No. There was no contraption. No cigar-cutters. And certainly no one with a kris, dau or chukri of a Maasai gleefully shaving away against a whetstone as if to enjoy the most calculative torture ever.
Also he fails to decipher as to how exactly does it 'make' one a Muslim. He read the Koran in Arabic as was the custom and he was not cognizant of Biblical or Abrahamic origins. But who exactly is looking under the hood to make sure you are a gentile or not?
It was almost as surreal as being abducted by an alien. And then his father kept shuttering away. He might as well use a old one resembling a phonograph with a wheel that made huge flashes. Were there any recitations of religious incantations?
The thought escapes me. Yes, dear reader. I may not swivel a silver-breasted pistol like a gunslinger at Compton or East LA, but one thing I can brag like rest of the zillions of the world I have walked this walk and endured this pain. Some are lucky enough to have it at birth. Well... I guess I had to find the meaning of 'manhood' the other way.
Three centuries later... but how manly exactly have I become? No - here the protagonist fails. The outbursts, the psychotic episodes, the rudeness, the narcissism (and yes, the Andrew-Tate-ish narcissism), the passive-aggressiveness and as the wheel of omphaloskepsis churns the deceptions and gaslighting - all are but anything but matter of manliness.
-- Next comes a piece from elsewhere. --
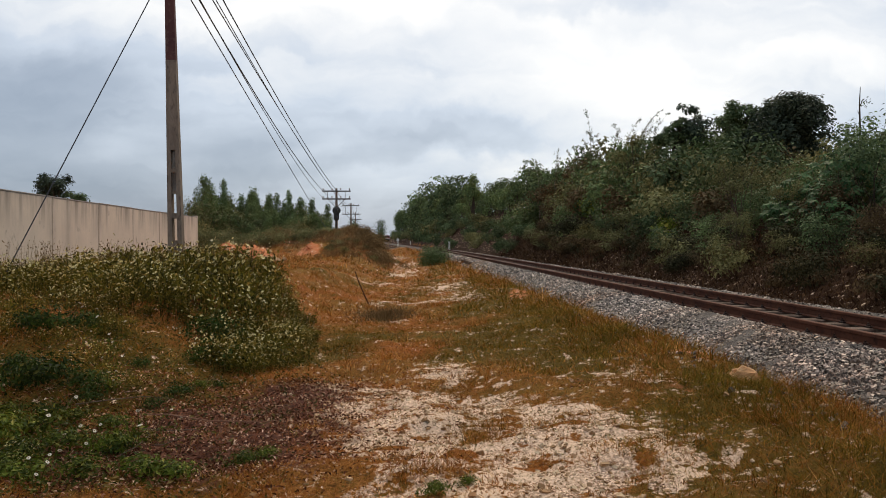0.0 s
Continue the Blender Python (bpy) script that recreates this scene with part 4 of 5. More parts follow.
        for j in range(5):
            g = Geo()
            hh, hxx, hy = h * (r.uniform(0.95, 1.05) if j == 0 else r.uniform(0.6, 0.9)), hx * r.uniform(0.6, 1.2), r.normal(0, 0.4)
            ts = np.linspace(0, 1, 12)
            pts = np.stack([hxx * ts ** 3.0, hy * ts ** 2.4, hh * (ts - 0.10 * np.clip(ts - 0.55, 0, 1) ** 2 / 0.2)], 1) + np.array([r.normal(0, 0.16), r.normal(0, 0.16), 0])
            tube(g, pts, 0.021 * (1 - 0.85 * ts), 5)
            part("culm", g, "pale_bark", b)
            # tufts at the nodes, thick below and thin towards the tip
            nodes = 0.45 + 0.55 * r.random(26)
            for q in nodes:
                n = int(r.integers(2, 6) + 14 * max(0.0, 0.78 - q))
                c = np.stack([np.interp(np.full(n, q), ts, pts[:, i]) for i in range(3)], 1)
                out = r.normal(0, 1, 3) * np.array([1, 1, 0.4]) * 0.32 * (1.12 - q)
                c = c + out * r.random((n, 1)) + r.normal(0, 0.05, (n, 3))
                leaves(lv, r, c, unit(r, n), r.uniform(0.09, 0.19, n), 0.24, 0.05, 0.7)
        part("foliage", lv, "leaf_bamboo", b)

    # low creepers at the foot, the darkest with shade put into the leaf colour
    creep = [shrub(r, "creeper", "low dark creeper at the foot of the bank", 1.3, 0.7, 10, 900, 0.085, "leaf_shade", shell=0.7, group="creepers at the foot of the bank", width=0.6),
             shrub(r, "creeper", "low brown-green creeper at the foot of the bank", 1.2, 0.6, 8, 900, 0.08, "leaf_brown", group="creepers at the foot of the bank", width=0.6)]
    creep.append(shrub(r, "creeper", "thin olive creeper at the foot of the bank", 1.4, 0.8, 12, 800, 0.085, "leaf_olive", group="creepers at the foot of the bank", width=0.5, shell=0.75, lobe=0.6))
    spots_ = []
    for k in range(34):
        yy = 9 + 22 * r.random() ** 1.3
        spots_.append((float(track_x(yy)) + r.uniform(2.5, 4.0), yy, r.uniform(0.3, 0.6), int(r.random() < 0.6)))
    for k in range(120):
        yy = 8 + 44 * r.random() ** 1.3
        spots_.append((float(track_x(yy)) + r.uniform(2.7, 4.2), yy, r.uniform(0.3, 0.85) * (1 + 0.012 * yy), int(r.integers(0, 3)) if yy > 19 else int(r.random() < 0.4)))
    for k in range(12):
        yy = r.uniform(7.5, 16)
        spots_.append((float(track_x(yy)) + r.uniform(3.4, 4.6), yy, r.uniform(0.5, 0.9), int(r.random() < 0.5)))
    plant_many(creep, spots_, 0.1)
    # straw and dead stalks on the foot of the cutting, shade included in their colour
    g = Geo()
    n = 22000
    y = 8 + 50 * r.random(n) ** 1.5
    u = 1.9 + 2.9 * r.random(n) ** 1.1
    x = track_x(y) + u
    k = (1 + 0.02 * (y - 8))
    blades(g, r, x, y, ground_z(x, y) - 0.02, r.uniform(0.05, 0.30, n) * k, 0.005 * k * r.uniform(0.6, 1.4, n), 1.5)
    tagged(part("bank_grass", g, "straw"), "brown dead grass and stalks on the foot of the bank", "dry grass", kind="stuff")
    g = Geo()
    n = 5000
    y = 8 + 45 * r.random(n) ** 1.4
    u = 1.95 + 3.3 * r.random(n)
    x = track_x(y) + u
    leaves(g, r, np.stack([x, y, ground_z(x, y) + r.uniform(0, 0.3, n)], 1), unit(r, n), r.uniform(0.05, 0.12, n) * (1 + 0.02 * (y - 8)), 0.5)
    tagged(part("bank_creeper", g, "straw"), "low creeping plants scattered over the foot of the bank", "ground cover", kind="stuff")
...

Of course, nowadays taking psychedelics of toad venom and ayahuasca journey at Peru has become vogue. But, although I still cannot recall any spiritual or physical benefits to such custom, I can still vouch that I have been lucky enough to undergo such pain which are now drugged forever to somnambulance and haze with a vial and potion from top shelves of lotusphagi of Oedipus.
And the only commonality or mention of such custom was when I was reading the biography of Nelson Rolihlahla Mandela's 600+ volume where he wastes no time in revealing his similar treatment in the opening pages before being bored.
And what a I stark contrast I have been to such a man!
And somewhere in a hidden dusty attic or sludge of the drain in the world is still probably hiding the gore and graphic photo album as a testament to this madness.